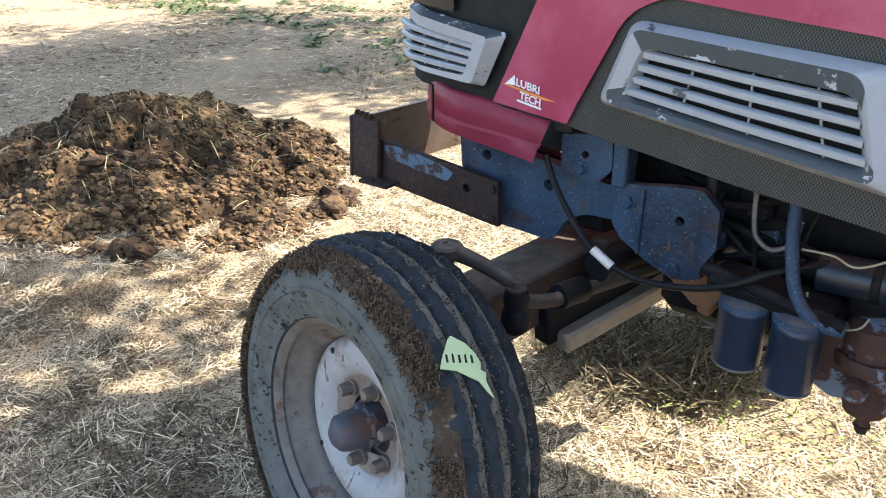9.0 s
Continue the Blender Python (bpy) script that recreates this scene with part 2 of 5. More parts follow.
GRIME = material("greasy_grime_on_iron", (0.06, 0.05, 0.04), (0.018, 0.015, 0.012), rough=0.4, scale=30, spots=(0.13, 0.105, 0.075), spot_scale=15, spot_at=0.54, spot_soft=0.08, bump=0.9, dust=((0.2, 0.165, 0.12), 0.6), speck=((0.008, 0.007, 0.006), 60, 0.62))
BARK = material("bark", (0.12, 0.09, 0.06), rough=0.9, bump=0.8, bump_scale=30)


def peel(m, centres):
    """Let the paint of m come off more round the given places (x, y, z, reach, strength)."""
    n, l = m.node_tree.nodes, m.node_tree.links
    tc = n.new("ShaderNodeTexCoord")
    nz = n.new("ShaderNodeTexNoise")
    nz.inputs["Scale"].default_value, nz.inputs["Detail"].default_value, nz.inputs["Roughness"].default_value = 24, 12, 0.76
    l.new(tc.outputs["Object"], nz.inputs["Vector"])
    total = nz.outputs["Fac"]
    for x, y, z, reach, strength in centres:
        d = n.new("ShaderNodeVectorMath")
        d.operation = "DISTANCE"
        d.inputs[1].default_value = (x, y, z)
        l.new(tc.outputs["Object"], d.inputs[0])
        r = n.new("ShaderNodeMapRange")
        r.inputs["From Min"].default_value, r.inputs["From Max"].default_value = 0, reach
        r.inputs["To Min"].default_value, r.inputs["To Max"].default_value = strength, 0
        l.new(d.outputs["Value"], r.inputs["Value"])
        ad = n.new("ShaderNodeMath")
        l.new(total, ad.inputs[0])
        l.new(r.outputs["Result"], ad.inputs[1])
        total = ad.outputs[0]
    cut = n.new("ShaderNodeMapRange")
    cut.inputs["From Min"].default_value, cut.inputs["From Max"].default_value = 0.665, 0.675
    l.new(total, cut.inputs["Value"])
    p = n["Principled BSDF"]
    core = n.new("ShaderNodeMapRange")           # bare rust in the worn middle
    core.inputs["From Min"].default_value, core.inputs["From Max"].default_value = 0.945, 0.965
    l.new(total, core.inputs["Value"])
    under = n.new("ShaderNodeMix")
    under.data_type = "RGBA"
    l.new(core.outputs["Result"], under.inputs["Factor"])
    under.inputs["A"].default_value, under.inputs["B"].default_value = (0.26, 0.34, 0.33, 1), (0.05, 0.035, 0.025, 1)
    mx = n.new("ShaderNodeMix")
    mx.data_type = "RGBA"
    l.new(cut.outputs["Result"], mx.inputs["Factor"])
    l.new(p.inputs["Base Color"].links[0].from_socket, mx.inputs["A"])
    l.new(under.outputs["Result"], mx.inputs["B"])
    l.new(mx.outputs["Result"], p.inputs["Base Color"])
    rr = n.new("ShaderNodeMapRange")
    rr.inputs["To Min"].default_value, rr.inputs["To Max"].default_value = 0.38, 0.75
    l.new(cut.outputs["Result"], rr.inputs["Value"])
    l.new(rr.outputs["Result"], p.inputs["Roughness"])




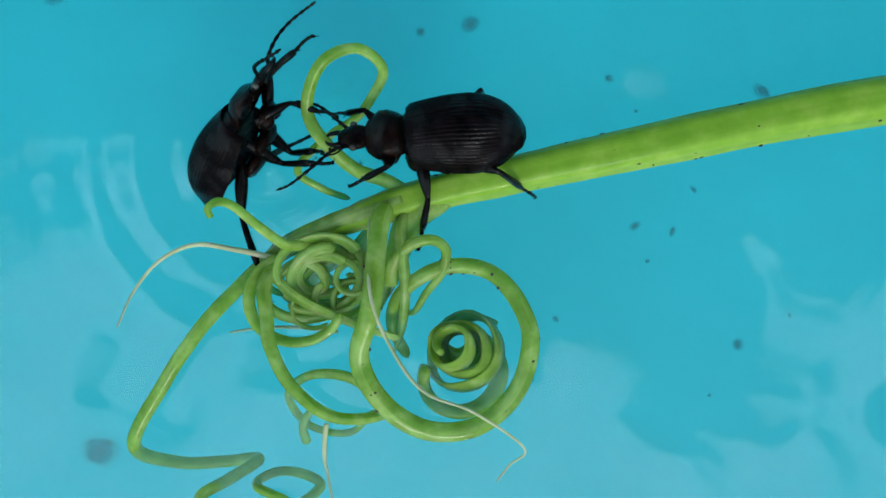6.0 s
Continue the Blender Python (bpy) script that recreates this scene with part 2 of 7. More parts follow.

__Set task__.
Exactly reproduce the entries above, minus the pictures.

__Written reply__.
9.0 s
Continue the Blender Python (bpy) script that recreates this scene with part 2 of 5. More parts follow.
GRIME = material("greasy_grime_on_iron", (0.06, 0.05, 0.04), (0.018, 0.015, 0.012), rough=0.4, scale=30, spots=(0.13, 0.105, 0.075), spot_scale=15, spot_at=0.54, spot_soft=0.08, bump=0.9, dust=((0.2, 0.165, 0.12), 0.6), speck=((0.008, 0.007, 0.006), 60, 0.62))
BARK = material("bark", (0.12, 0.09, 0.06), rough=0.9, bump=0.8, bump_scale=30)


def peel(m, centres):
    """Let the paint of m come off more round the given places (x, y, z, reach, strength)."""
    n, l = m.node_tree.nodes, m.node_tree.links
    tc = n.new("ShaderNodeTexCoord")
    nz = n.new("ShaderNodeTexNoise")
    nz.inputs["Scale"].default_value, nz.inputs["Detail"].default_value, nz.inputs["Roughness"].default_value = 24, 12, 0.76
    l.new(tc.outputs["Object"], nz.inputs["Vector"])
    total = nz.outputs["Fac"]
    for x, y, z, reach, strength in centres:
        d = n.new("ShaderNodeVectorMath")
        d.operation = "DISTANCE"
        d.inputs[1].default_value = (x, y, z)
        l.new(tc.outputs["Object"], d.inputs[0])
        r = n.new("ShaderNodeMapRange")
        r.inputs["From Min"].default_value, r.inputs["From Max"].default_value = 0, reach
        r.inputs["To Min"].default_value, r.inputs["To Max"].default_value = strength, 0
        l.new(d.outputs["Value"], r.inputs["Value"])
        ad = n.new("ShaderNodeMath")
        l.new(total, ad.inputs[0])
        l.new(r.outputs["Result"], ad.inputs[1])
        total = ad.outputs[0]
    cut = n.new("ShaderNodeMapRange")
    cut.inputs["From Min"].default_value, cut.inputs["From Max"].default_value = 0.665, 0.675
    l.new(total, cut.inputs["Value"])
    p = n["Principled BSDF"]
    core = n.new("ShaderNodeMapRange")           # bare rust in the worn middle
    core.inputs["From Min"].default_value, core.inputs["From Max"].default_value = 0.945, 0.965
    l.new(total, core.inputs["Value"])
    under = n.new("ShaderNodeMix")
    under.data_type = "RGBA"
    l.new(core.outputs["Result"], under.inputs["Factor"])
    under.inputs["A"].default_value, under.inputs["B"].default_value = (0.26, 0.34, 0.33, 1), (0.05, 0.035, 0.025, 1)
    mx = n.new("ShaderNodeMix")
    mx.data_type = "RGBA"
    l.new(cut.outputs["Result"], mx.inputs["Factor"])
    l.new(p.inputs["Base Color"].links[0].from_socket, mx.inputs["A"])
    l.new(under.outputs["Result"], mx.inputs["B"])
    l.new(mx.outputs["Result"], p.inputs["Base Color"])
    rr = n.new("ShaderNodeMapRange")
    rr.inputs["To Min"].default_value, rr.inputs["To Max"].default_value = 0.38, 0.75
    l.new(cut.outputs["Result"], rr.inputs["Value"])
    l.new(rr.outputs["Result"], p.inputs["Roughness"])




6.0 s
Continue the Blender Python (bpy) script that recreates this scene with part 2 of 7. More parts follow.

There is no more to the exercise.